The government said 757,000 people took part in more than 200 street demonstrations on Tuesday. The figure was lower than two previous demonstrations in recent weeks. Trains and urban transport were severely disrupted, and one in five flights at Paris Orly airport were cancelled. Some schools closed as teachers joined the strike. Students also blocked several university buildings across the country.

Polls continue to show that a majority of French people disapprove of Macron’s plan to raise the retirement age to 64 and to increase the number of years people must make contributions for a full pension. The current retirement age of 62 is the lowest of any big European economy.

Macron’s ruling centrist grouping faced furious scenes of shouting and desk-banging in parliament on Monday night at the start of the debate on the plans.

Macron’s centrists are in a weakened position in parliament after losing their absolute majority in a general election last June. In order to pass the pensions bill, they are facing tense negotiations to convince lawmakers from the rightwing party Les Républicains to back them. Without support from the right, the government could in theory resort to controversial executive powers to push through the plans without a vote. But the prime minister, Élisabeth Borne, wants to avoid this, conscious of the uproar and further protests it could cause.

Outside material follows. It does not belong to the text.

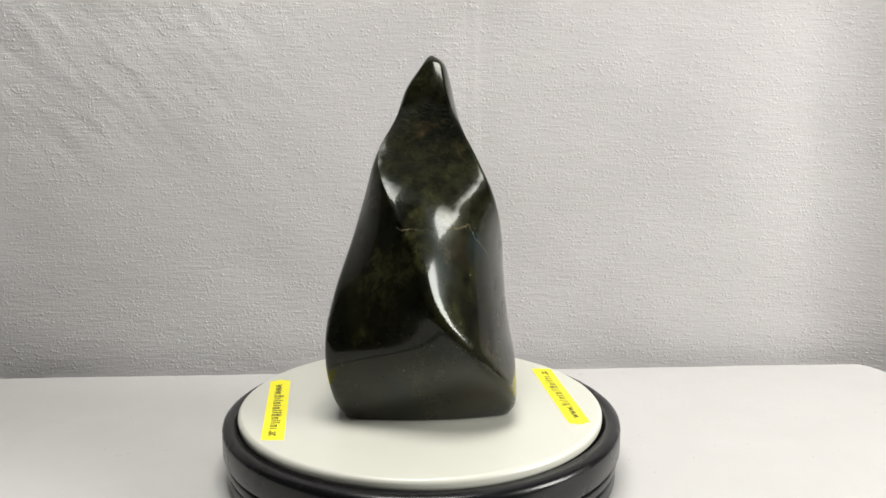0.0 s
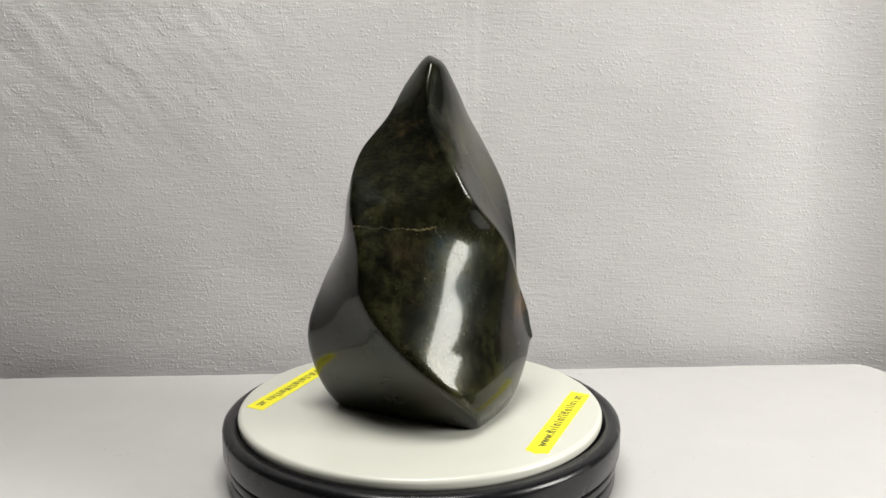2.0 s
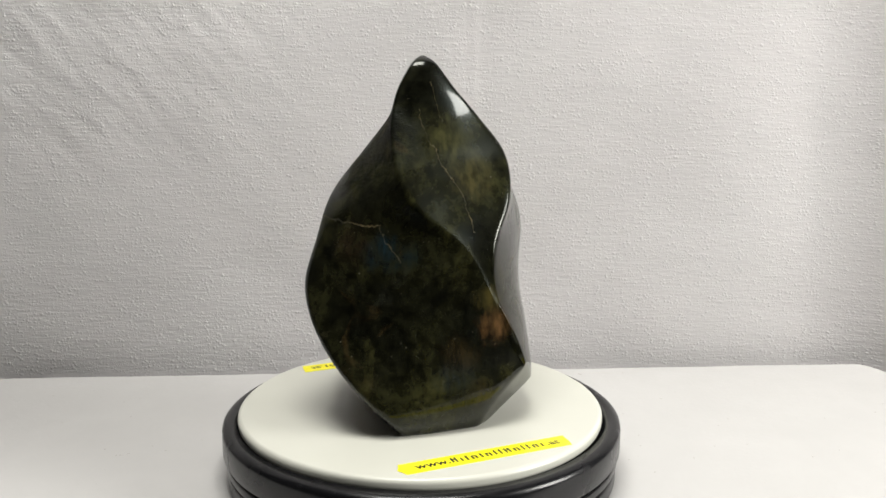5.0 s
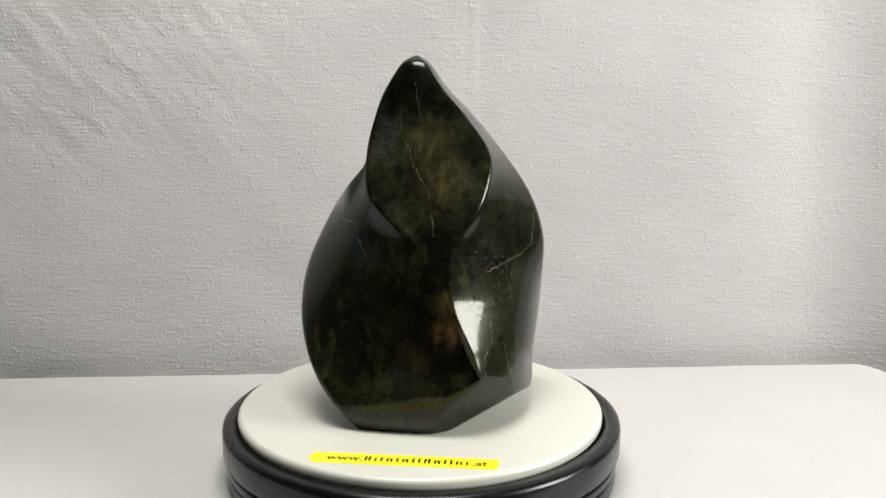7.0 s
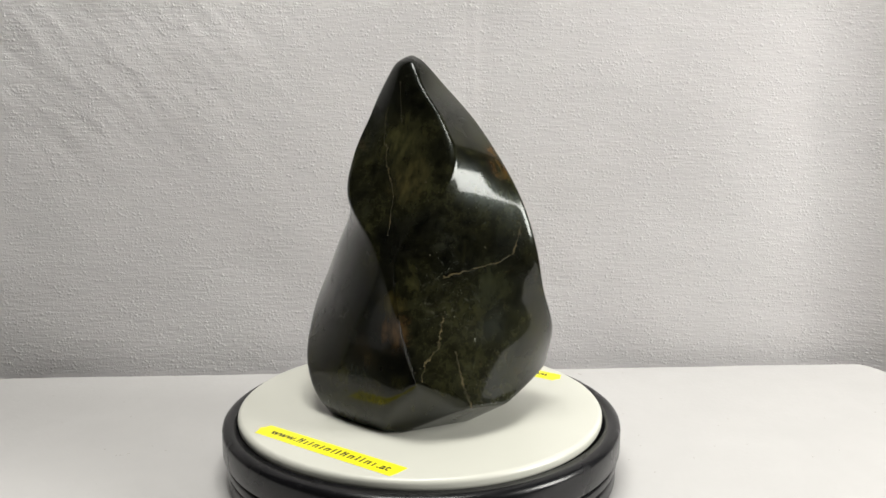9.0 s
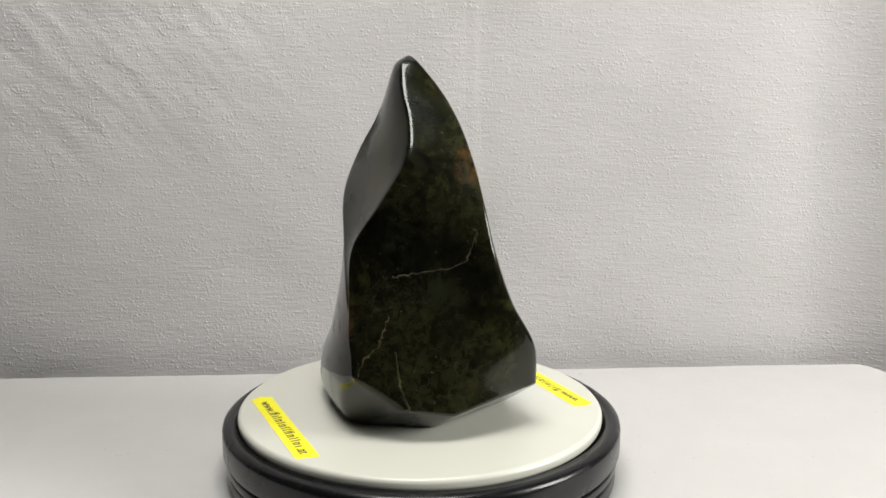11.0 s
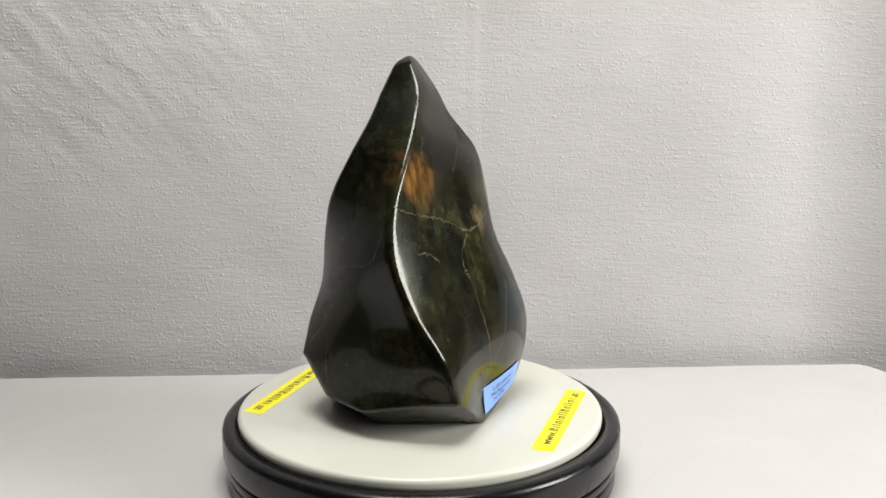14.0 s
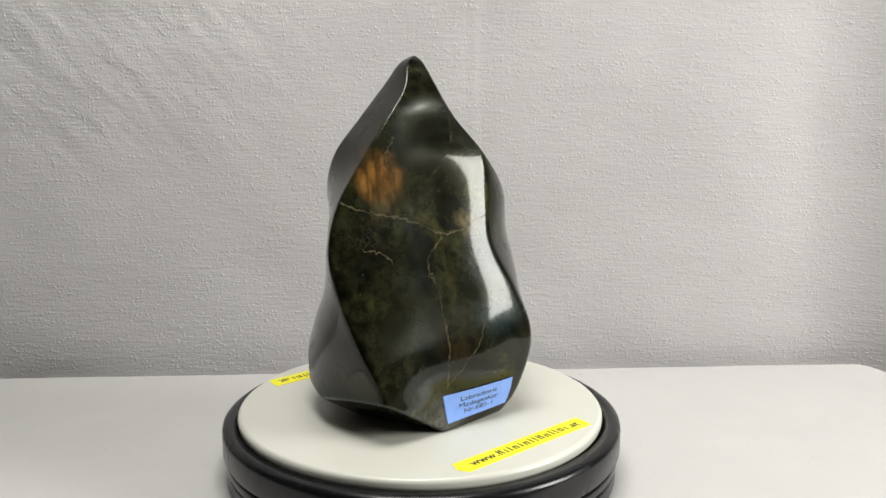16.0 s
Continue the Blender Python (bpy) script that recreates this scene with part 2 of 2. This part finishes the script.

In heated scenes in parliament on Monday, ministers at first struggled to be heard as opposition on the left shouted that they had brought “chaos” to the country. “Are we really going to spend 15 days like this?” asked Macron’s leader of the house, referring to the length of the debate and the shouting and interruptions. “Yes!” lawmakers on the left shouted back as desks were banged.

“The younger generations hate you,” one lawmaker on the radical left told the government. Rachel Keke, who is the first cleaner to sit in parliament after winning a seat for the radical left’s La France Insoumise in June, won a standing ovation from the left’s benches after a speech accusing government ministers of being cut off, never having done a difficult, physical job and not understanding what it is like “to wake every morning with an aching back”.

Gabriel Attal, the minister for public accounts, said the government was acting to save the French pension system and the options were: Macron’s plans or the potential “bankruptcy” of the system.

The far-right leader Marine Le Pen announced that several of her female lawmakers had received suspicious and fraudulent voicemail messages to their phones during the debate, telling them that their child was in hospital. She complained of a “disgusting” trick to get her lawmakers to rush away from parliament during the vote. She said she had filed a legal complaint to police but did not say who could have been responsible.

A further day of street demonstrations is planned for Saturday.